Illustration by Cora Veltman. Photos: USA Today, Scio Township.
Connor Stalions has acquired one more sign: ‘For Sale.’
Stalions’ Ann Arbor-area home—which became its own subplot in the larger drama surrounding the ex-Michigan football analyst—went on the market Friday, according to public real estate records.
The four-bedroom home in Scio Township, Mich., is listed for $525,000. It’s unclear if that’s a steal: Stalions originally purchased the place in 2022 for $485,000.
While the property’s MLS listing showed it as being bank-owned, listing agent Kevin Kast insisted that the home was not in foreclosure. Aside from confirming the home was for sale, Kast declined to provide additional details, and Stalions’ attorney did not respond to an email seeking comment.
Scio Township records show that there were no delinquent taxes associated with the property through the end of 2022.
The enigmatic Stalions became a household name as the central figure in the Michigan sign-stealing scandal that led to former head coach Jim Harbaugh being suspended for three game by the Big Ten Conference. Harbaugh maintained all along that he had no knowledge of Stalions’ activities.
A retired Marine Corps captain, Stalions initially entered the national dialogue in October, when an ESPN report identified him as the person of interest in an NCAA investigation into a sign-stealing operation against future UM opponents.

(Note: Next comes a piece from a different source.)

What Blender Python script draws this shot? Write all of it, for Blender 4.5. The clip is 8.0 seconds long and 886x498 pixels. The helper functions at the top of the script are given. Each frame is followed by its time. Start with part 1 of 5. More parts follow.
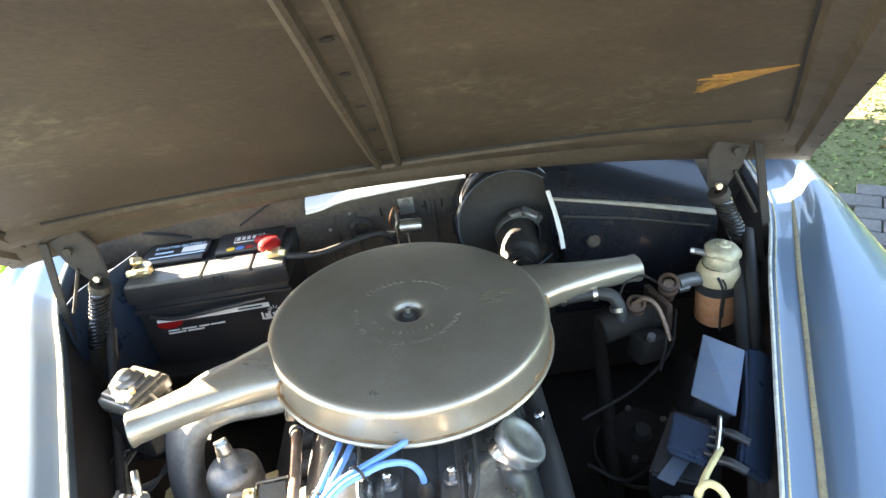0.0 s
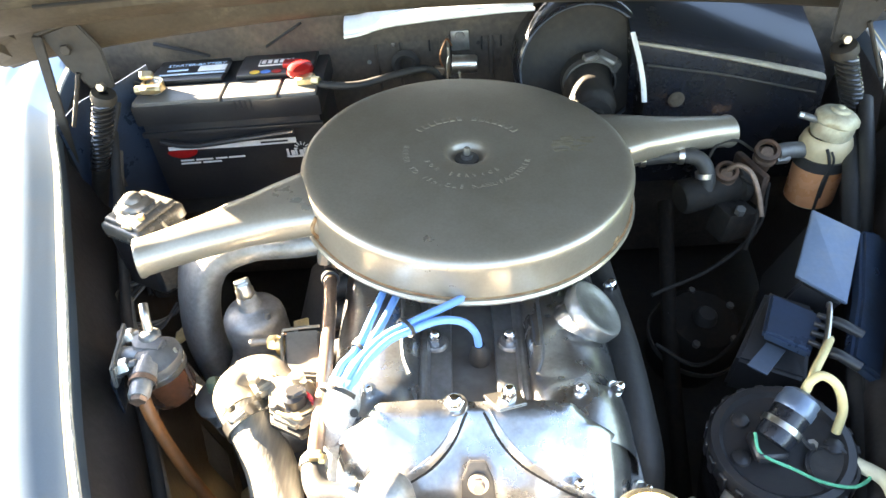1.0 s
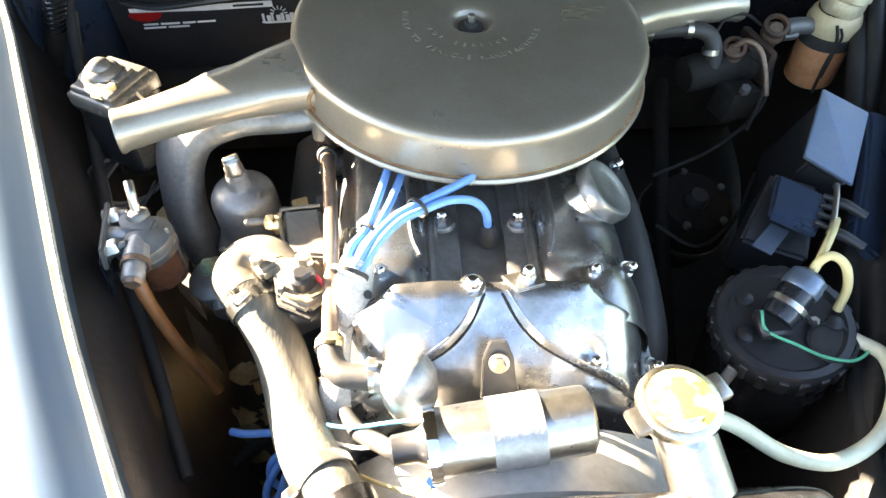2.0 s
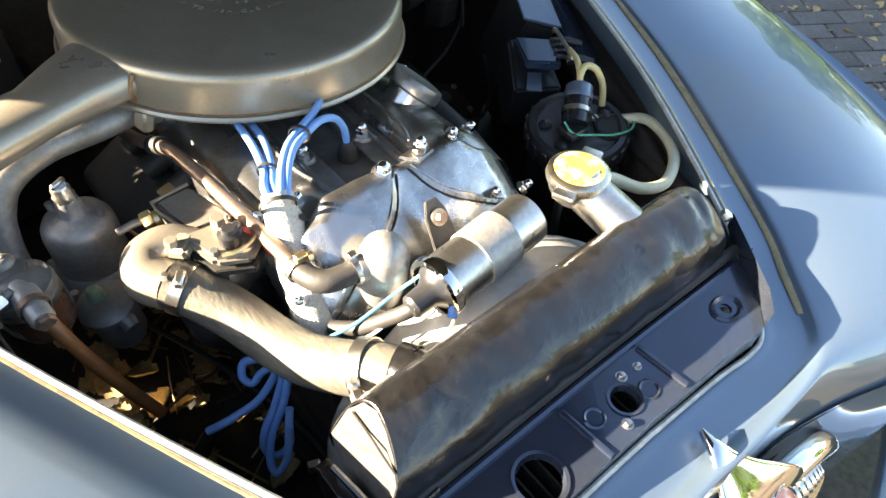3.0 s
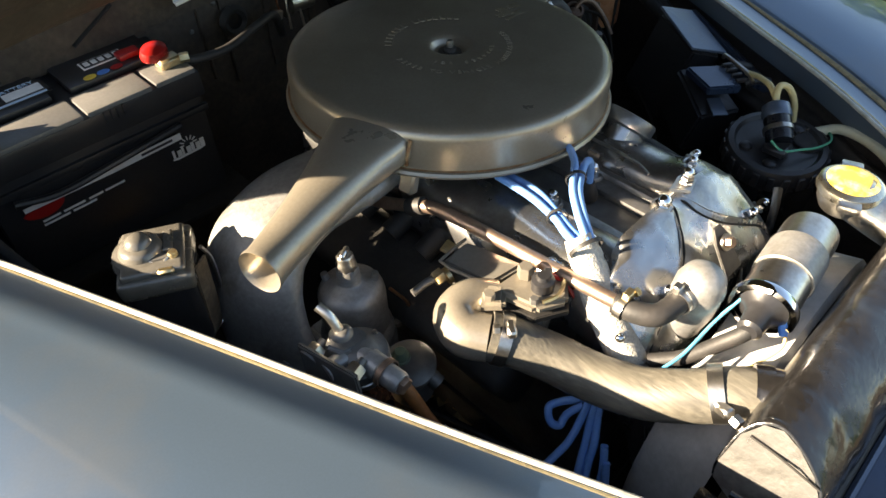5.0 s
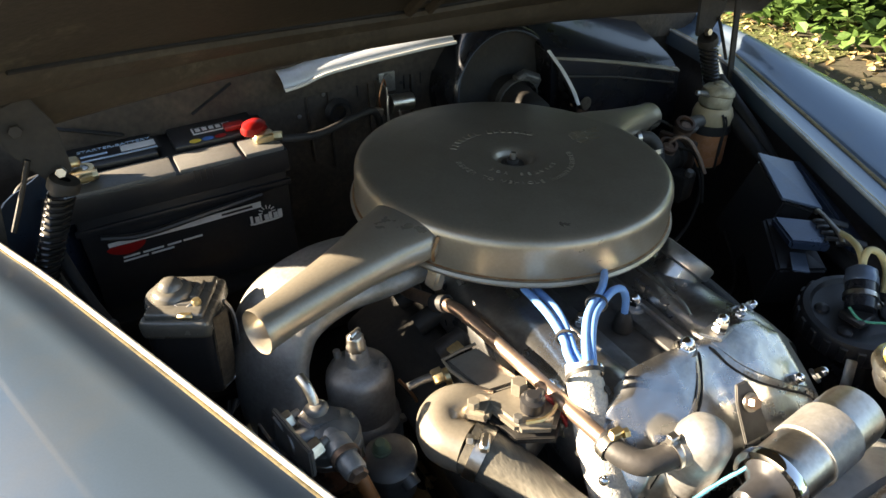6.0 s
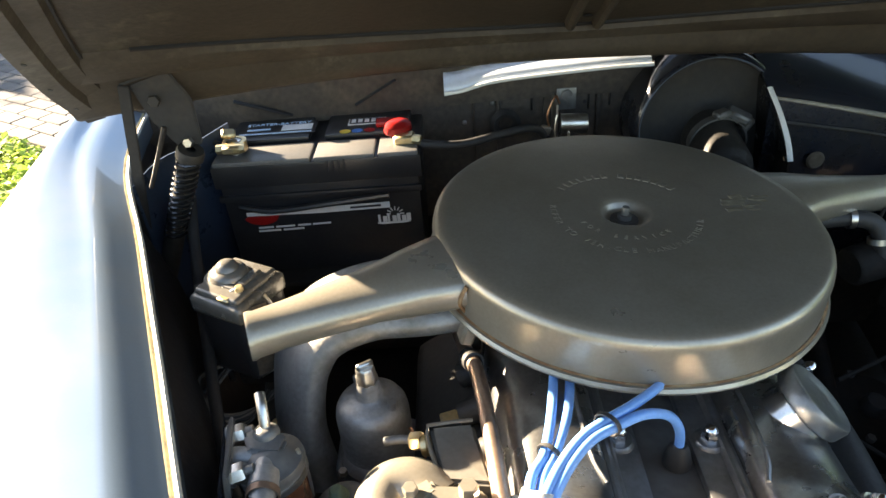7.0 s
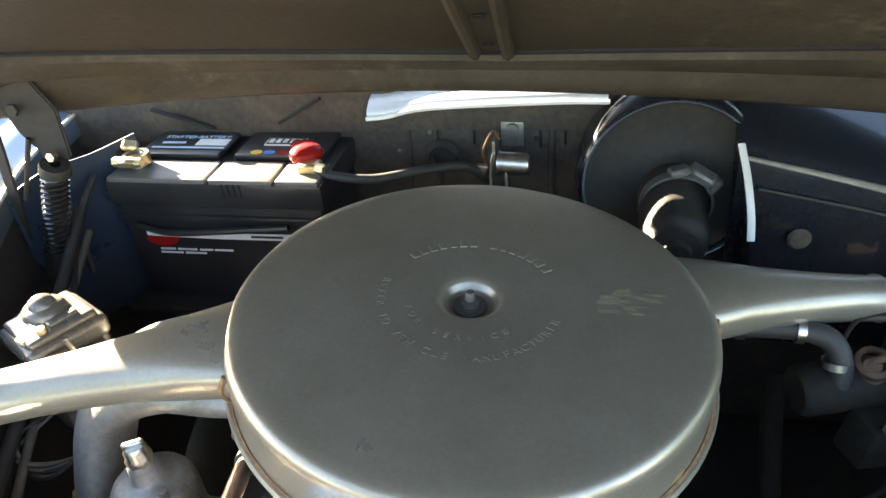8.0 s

Over the ensuing fortnight, journalists and college football sleuths began digging into Stalions’ sparse public record Internet profile. One avenue of intrigue, as the Wall Street Journal first reported, was that Stalions had previously been sued by his homeowners association for violating its rules by operating a business out of residence, after numerous vacuum cleaners began accumulating on his front porch.
Stalions, who represented himself at the trial, argued that the suit was brought by Michigan State supporters who were biased against military veterans and the Michigan football program. A judge eventually issued a default judgment in favor of the HOA, ordering Stalions to pay legal fees and cease his business activities.
Stalions, who reportedly refused to cooperate with investigations into his actions, resigned from his $55,000-per-year position with the Wolverines in November. After Michigan won this year’s College Football Playoff national championship, Stalions reactivated his long-dormant account on X, formerly known as Twitter, to tweet out a triumphant GIF.
(This story has been corrected in the final paragraph regarding details on Stalions’ cooperation.)